**Aim**: In the entries below, count the lines holding "target". Reply with the number only.

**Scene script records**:

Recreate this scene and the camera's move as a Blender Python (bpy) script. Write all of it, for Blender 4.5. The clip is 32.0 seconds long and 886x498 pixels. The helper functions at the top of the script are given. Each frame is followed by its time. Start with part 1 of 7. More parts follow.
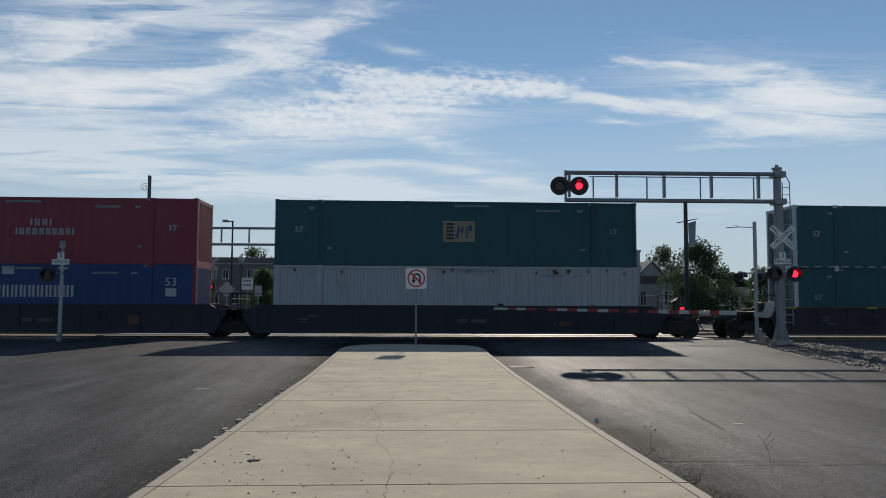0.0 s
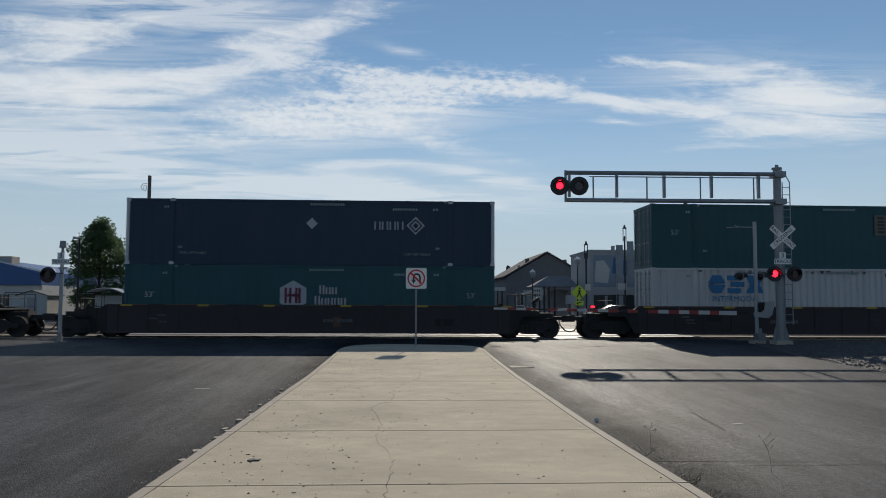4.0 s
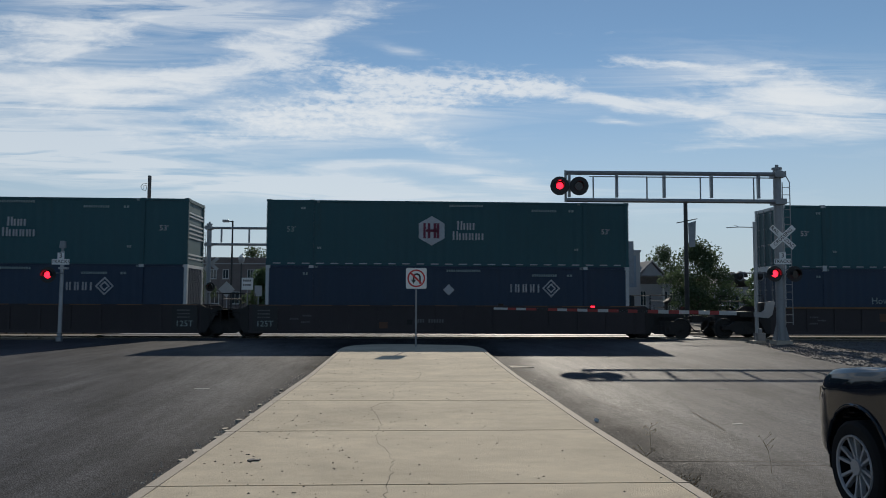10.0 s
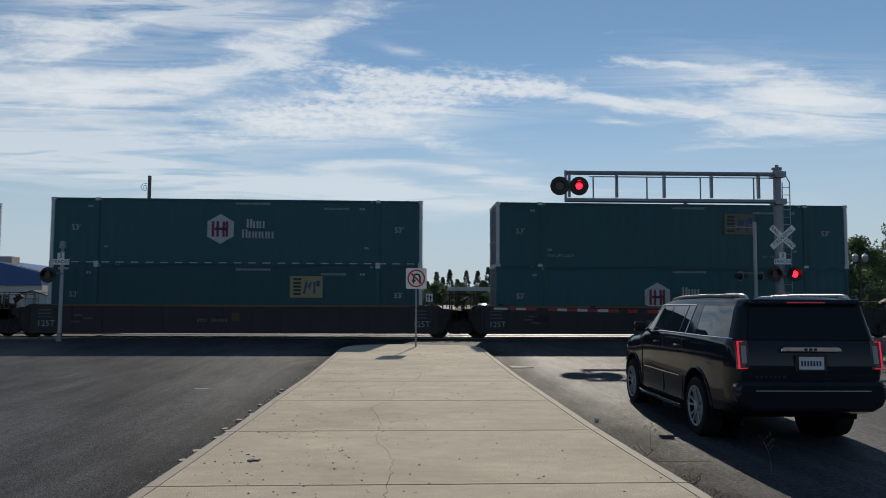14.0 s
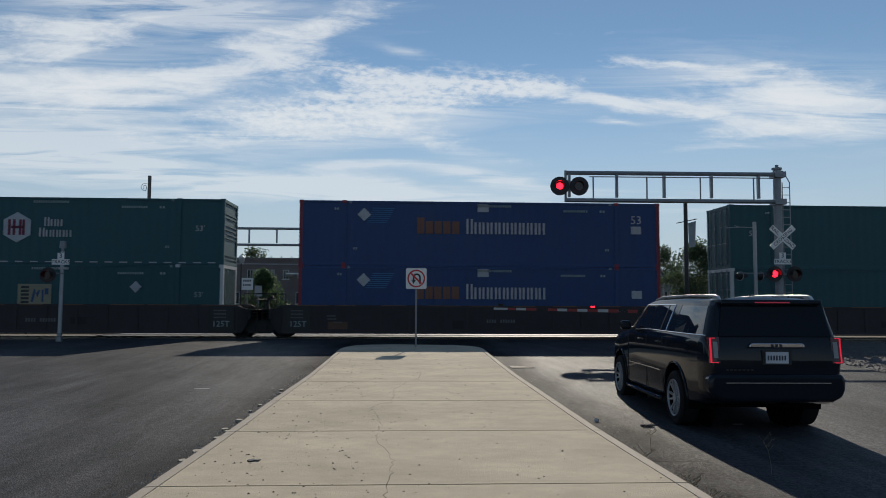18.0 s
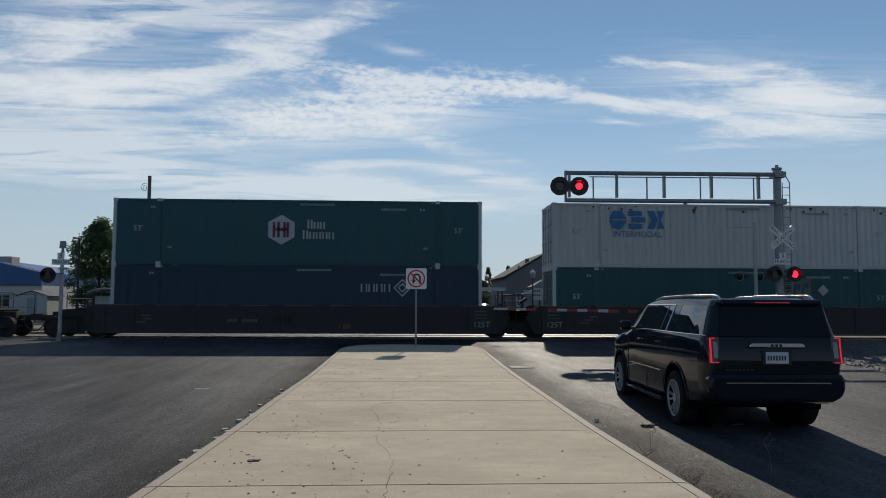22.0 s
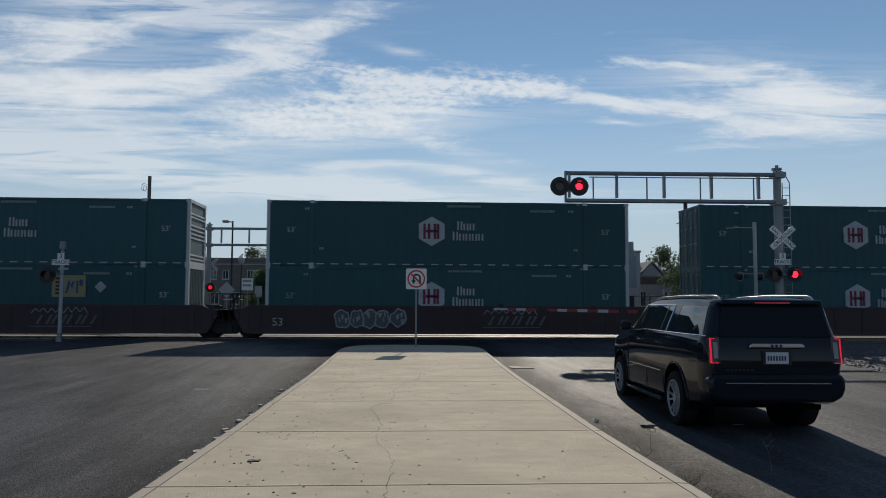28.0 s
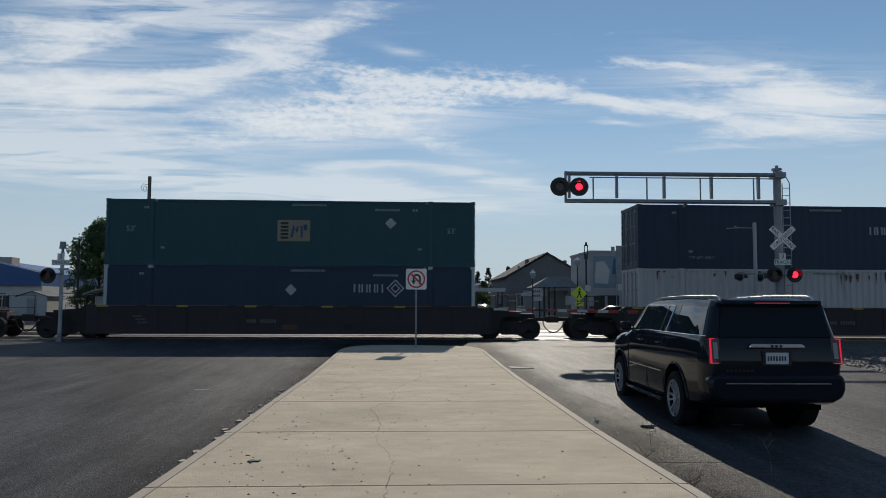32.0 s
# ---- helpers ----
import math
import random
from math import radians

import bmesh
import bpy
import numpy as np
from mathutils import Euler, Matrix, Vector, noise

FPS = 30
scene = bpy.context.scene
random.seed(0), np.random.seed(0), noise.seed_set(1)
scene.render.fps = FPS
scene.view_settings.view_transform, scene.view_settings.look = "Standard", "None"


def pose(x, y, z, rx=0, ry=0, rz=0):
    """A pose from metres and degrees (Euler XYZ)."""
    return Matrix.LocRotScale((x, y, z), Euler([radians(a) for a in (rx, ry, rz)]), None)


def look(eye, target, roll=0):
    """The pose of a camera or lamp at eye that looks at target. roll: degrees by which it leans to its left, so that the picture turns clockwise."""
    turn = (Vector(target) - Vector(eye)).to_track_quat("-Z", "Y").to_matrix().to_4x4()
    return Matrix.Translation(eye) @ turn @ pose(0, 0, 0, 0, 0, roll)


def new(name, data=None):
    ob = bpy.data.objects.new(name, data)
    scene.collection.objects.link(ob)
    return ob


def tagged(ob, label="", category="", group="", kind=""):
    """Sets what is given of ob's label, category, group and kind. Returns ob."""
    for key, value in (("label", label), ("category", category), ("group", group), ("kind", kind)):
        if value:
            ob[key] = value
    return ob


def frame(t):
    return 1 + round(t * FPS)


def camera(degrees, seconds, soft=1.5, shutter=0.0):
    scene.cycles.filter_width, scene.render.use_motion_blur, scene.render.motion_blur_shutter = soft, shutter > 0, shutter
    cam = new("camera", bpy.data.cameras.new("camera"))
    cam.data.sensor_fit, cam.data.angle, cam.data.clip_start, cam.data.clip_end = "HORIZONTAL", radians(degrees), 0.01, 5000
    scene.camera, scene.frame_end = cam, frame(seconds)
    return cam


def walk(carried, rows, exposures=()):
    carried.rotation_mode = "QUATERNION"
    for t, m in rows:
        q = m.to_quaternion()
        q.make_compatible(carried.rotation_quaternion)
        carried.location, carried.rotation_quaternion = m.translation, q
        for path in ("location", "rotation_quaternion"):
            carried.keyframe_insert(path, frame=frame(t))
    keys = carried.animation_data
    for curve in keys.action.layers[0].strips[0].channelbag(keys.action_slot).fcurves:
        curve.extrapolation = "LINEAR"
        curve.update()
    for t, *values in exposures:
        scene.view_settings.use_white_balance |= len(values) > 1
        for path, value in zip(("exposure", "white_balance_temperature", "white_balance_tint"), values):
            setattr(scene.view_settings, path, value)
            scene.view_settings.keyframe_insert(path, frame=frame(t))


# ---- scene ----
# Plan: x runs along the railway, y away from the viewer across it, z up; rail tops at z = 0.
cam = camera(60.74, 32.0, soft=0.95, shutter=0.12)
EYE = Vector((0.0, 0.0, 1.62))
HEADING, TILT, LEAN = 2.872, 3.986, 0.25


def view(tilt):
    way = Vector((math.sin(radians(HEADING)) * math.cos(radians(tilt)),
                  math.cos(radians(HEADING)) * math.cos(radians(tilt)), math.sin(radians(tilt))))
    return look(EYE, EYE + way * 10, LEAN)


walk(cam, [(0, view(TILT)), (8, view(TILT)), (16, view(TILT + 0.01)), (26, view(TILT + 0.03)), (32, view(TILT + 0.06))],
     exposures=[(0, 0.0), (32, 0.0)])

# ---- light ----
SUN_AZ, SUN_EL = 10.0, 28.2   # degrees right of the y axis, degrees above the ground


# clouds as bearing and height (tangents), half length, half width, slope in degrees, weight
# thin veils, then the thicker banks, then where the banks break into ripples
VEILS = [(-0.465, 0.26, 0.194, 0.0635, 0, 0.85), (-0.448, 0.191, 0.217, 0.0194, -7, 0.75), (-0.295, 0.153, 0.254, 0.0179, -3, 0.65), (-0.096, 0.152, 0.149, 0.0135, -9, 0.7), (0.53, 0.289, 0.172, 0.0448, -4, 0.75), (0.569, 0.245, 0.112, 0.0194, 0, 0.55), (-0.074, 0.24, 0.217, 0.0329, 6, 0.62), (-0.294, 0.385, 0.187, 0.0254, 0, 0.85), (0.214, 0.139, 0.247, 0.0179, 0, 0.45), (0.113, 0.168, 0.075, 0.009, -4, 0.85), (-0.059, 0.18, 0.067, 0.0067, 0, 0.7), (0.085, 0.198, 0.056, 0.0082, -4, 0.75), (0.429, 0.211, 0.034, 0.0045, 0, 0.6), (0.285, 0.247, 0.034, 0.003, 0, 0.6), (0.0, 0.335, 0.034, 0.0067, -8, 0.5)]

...

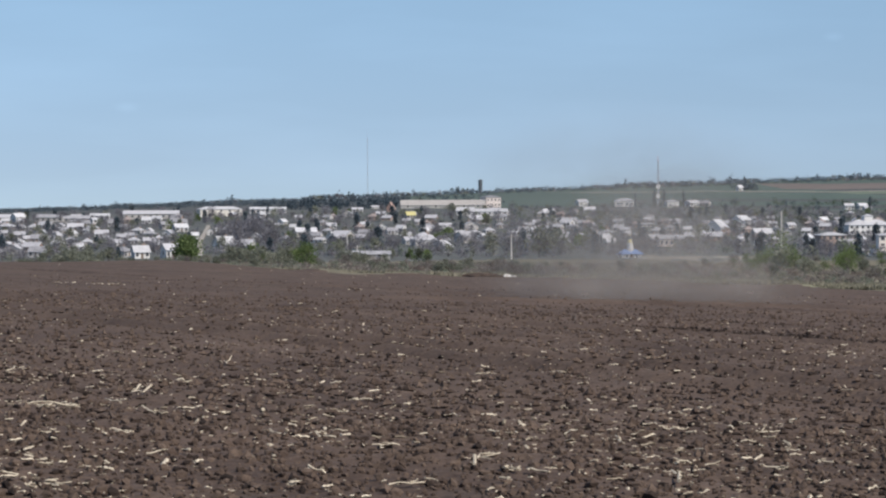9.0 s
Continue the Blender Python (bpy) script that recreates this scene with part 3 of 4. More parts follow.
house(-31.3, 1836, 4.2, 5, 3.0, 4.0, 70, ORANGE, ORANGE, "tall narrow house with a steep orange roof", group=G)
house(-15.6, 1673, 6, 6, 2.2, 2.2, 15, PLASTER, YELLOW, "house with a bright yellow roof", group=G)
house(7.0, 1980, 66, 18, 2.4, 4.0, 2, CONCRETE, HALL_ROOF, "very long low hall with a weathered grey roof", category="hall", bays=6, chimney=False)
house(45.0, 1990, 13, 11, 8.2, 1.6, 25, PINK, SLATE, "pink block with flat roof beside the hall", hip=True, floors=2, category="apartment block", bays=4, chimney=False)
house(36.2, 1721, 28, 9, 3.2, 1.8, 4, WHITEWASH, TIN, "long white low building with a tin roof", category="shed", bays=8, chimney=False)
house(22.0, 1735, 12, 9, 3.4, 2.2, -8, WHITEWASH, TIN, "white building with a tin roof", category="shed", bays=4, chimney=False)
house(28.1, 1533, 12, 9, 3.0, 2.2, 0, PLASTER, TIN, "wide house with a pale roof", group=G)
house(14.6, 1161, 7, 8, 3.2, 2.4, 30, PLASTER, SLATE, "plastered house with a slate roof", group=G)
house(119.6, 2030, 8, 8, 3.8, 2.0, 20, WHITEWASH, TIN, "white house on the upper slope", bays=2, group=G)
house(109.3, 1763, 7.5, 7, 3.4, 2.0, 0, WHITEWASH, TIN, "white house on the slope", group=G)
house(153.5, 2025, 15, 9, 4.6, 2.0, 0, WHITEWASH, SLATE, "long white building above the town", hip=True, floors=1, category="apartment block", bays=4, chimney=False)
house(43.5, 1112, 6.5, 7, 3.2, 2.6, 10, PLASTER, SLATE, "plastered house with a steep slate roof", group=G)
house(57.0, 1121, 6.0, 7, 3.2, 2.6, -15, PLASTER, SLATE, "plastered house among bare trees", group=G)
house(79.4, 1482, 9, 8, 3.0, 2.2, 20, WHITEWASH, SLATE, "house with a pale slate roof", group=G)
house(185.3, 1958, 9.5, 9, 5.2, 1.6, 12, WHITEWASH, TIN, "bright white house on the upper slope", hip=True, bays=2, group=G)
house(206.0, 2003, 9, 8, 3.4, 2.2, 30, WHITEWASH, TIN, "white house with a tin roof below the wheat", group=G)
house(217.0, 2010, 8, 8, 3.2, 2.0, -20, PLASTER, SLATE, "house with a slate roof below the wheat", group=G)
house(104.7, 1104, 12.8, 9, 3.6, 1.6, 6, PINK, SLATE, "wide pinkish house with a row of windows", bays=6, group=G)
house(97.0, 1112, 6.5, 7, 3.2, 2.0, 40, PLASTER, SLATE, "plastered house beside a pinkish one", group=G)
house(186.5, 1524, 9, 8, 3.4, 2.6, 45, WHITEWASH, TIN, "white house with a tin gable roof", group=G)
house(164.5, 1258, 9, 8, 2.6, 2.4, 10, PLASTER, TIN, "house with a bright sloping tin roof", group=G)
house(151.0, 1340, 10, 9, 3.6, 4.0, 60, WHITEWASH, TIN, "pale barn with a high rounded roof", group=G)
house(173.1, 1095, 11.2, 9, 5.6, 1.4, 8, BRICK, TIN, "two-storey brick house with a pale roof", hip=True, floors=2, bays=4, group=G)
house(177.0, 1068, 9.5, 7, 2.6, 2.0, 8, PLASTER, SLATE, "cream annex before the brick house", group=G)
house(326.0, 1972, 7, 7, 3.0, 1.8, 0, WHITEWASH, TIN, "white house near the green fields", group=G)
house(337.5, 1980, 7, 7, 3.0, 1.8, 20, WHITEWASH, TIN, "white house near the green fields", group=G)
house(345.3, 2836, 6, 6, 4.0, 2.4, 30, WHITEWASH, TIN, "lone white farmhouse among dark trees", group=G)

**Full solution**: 3